We will briefly review Kolmogorov’s ( 41) theory of homogeneous turbulence and Onsager’s ( 49 ) conjecture that in 3-dimensional turbulent flows energy dissipation might exist even in the limit of vanishing viscosity.
Although over the past 70 years there is a vast body of literature related to this subject, at present there is no rigorous mathematical proof that the solutions to the Navier-Stokes equations yield Kolmogorov’s laws. For this reason various models have been introduced that are more tractable but capture some of the essential features of the Navier-Stokes
equations themselves. We will discuss one such dyadic model for turbulent energy cascades. We will describe how results can be used to prove this dyadic model is consistent with Kolmogorov’s theory and Onsager’s conjecture.

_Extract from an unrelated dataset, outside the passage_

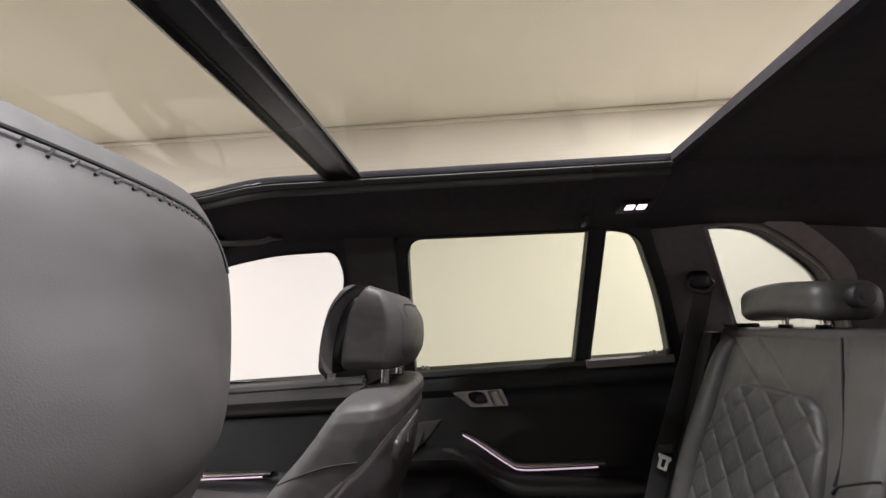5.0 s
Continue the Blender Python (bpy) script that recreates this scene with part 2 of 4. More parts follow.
def sheet(outer, holes, place, thick, normal, bm=None):
    """A panel with openings: 2D outlines laid into the world by place(u, v), with a thickness along normal."""
    bm = bm or bmesh.new()
    loops = []
    edges = []
    for ring in [outer, *holes]:
        vs = [bm.verts.new((p[0], p[1], 0)) for p in ring]
        es = [bm.edges.new((vs[i], vs[(i + 1) % len(vs)])) for i in range(len(vs))]
        loops.append(vs)
        edges += es
    filled = bmesh.ops.triangle_fill(bm, use_beauty=True, use_dissolve=False, edges=edges)
    faces = [f for f in filled["geom"] if isinstance(f, bmesh.types.BMFace)]
    flat = {v: (v.co.x, v.co.y) for ring in loops for v in ring}
    front = {v: Vector(place(*uv)) for v, uv in flat.items()}
    back = {v: bm.verts.new(front[v] + Vector(normal) * thick) for v in flat}
    for f in faces:
        bm.faces.new([back[v] for v in reversed(f.verts)])
    for ring in loops:
        for i in range(len(ring)):
            a, b = ring[i], ring[(i + 1) % len(ring)]
            bm.faces.new((a, b, back[b], back[a]))
    for v, p in front.items():
        v.co = p
    return bm


def strip_along(path, profile, closed=False, bm=None):
    """A moulding: at each path row (point, out, up) the profile's (out, up) corners."""
    bm = bm or bmesh.new()
    rings = [[bm.verts.new(Vector(p) + Vector(o) * a + Vector(u) * b) for a, b in profile] for p, o, u in path]
    pairs = list(zip(rings, rings[1:])) + ([(rings[-1], rings[0])] if closed else [])
    n = len(profile)
    for a, b in pairs:
        for k in range(n):
            bm.faces.new((a[k], a[(k + 1) % n], b[(k + 1) % n], b[k]))
    if not closed:
        bm.faces.new(rings[0][::-1])
        bm.faces.new(rings[-1])
    return bm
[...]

Aspects of the work are joint with Alexey Cheskidov, Nathan Glatt-Holtz, Roman Shvydkoy, and Vlad Vicol.
Basil Nicolaenko Memorial Distinguished Lecture
Thursday, March 17
Virtual via Zoom
The Basil Nicolaenko Memorial Distinguished Lecture Series in Nonlinear Studies was created to recognize and honor Professor Nicolaenko's exemplary career in mathematics and his passion and intellectual curiosity for teaching nonlinear studies. He was one of the co-founding members of the Center for Nonlinear Studies at the Los Alamos National Laboratory in 1980 and joined the ASU mathematics faculty in 1988 where he was a key leader in the Environmental Fluid Dynamics Group.